#### [WRITTEN TASK]
Filter the data below for the string "soft" and copy each matching line.

#### [ENTRIES PROVIDED]
-------
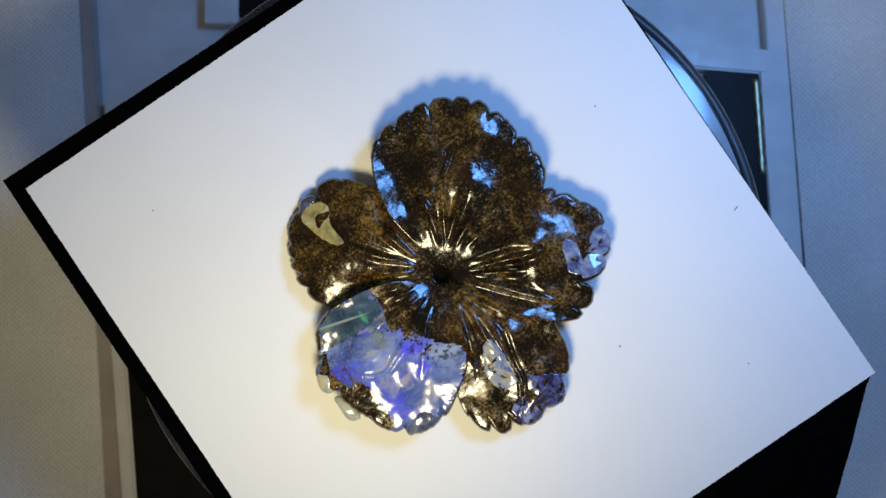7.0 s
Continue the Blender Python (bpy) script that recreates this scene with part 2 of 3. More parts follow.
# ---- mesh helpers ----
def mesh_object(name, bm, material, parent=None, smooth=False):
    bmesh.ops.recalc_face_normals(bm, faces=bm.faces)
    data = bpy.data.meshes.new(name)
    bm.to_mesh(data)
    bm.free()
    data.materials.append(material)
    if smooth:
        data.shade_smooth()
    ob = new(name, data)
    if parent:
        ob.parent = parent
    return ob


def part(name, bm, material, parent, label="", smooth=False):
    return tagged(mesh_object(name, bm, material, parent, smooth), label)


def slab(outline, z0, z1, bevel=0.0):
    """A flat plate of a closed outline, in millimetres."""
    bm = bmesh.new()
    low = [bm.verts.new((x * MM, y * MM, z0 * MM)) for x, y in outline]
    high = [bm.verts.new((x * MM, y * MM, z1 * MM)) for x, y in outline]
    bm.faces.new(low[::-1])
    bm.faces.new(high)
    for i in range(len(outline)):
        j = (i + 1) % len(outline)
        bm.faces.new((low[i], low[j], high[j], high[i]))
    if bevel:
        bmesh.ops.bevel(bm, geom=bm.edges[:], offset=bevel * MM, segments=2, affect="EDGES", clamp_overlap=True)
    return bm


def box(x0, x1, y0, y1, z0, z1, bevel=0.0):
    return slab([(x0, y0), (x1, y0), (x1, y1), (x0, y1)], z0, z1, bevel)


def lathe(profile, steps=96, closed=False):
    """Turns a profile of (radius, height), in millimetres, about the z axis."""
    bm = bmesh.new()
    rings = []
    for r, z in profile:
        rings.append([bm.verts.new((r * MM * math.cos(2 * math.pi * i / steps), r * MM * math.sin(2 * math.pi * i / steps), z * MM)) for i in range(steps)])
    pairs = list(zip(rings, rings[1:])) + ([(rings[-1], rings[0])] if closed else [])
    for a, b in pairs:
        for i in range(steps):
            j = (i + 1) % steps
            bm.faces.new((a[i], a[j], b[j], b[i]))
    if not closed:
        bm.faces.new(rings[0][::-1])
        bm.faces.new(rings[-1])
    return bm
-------
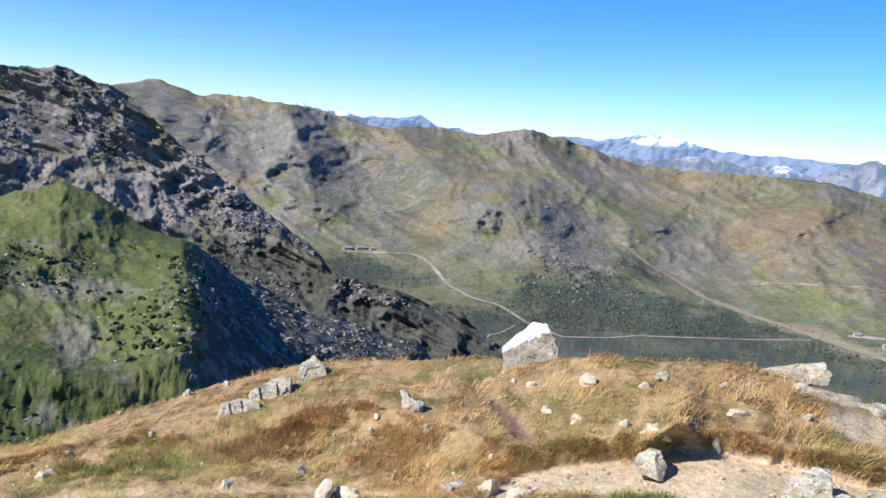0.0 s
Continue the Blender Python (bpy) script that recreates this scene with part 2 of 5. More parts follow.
-------
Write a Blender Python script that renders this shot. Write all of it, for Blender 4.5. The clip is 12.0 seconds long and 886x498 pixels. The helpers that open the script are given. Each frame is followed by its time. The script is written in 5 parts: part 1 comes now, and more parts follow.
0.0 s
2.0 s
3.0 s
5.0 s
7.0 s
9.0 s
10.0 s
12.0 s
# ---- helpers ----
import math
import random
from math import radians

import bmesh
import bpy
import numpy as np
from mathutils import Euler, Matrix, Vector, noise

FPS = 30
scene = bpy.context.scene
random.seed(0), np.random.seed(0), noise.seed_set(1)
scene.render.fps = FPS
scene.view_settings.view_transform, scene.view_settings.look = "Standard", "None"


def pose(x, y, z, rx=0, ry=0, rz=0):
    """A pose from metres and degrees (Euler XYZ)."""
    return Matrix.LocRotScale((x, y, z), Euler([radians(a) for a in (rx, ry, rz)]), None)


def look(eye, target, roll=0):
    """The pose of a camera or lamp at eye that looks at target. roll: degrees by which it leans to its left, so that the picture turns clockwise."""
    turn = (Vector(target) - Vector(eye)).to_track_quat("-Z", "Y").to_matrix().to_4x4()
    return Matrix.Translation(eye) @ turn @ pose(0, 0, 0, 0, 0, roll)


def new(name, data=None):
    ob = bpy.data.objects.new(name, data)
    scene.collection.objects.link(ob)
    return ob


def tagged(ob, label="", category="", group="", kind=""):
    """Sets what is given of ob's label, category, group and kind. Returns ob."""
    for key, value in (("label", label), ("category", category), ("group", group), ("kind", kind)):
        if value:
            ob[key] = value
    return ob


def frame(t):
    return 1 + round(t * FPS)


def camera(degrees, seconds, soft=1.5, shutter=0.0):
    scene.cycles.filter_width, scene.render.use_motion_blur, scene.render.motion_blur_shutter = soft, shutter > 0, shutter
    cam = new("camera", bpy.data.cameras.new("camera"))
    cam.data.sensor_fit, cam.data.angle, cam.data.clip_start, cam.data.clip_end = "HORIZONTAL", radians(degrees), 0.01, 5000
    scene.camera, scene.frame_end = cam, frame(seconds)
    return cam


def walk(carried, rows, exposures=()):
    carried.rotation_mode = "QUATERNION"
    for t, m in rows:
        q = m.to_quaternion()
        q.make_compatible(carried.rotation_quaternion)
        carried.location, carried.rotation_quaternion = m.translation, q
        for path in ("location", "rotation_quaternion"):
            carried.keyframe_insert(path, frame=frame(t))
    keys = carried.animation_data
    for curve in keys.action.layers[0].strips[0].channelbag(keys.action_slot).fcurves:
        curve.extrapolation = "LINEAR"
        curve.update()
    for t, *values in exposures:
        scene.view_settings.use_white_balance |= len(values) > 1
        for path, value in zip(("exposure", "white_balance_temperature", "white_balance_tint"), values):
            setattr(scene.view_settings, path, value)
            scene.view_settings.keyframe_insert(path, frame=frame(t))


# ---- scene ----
-------
#### [RESULT OF THE TASK]
def camera(degrees, seconds, soft=1.5, shutter=0.0):
    scene.cycles.filter_width, scene.render.use_motion_blur, scene.render.motion_blur_shutter = soft, shutter > 0, shutter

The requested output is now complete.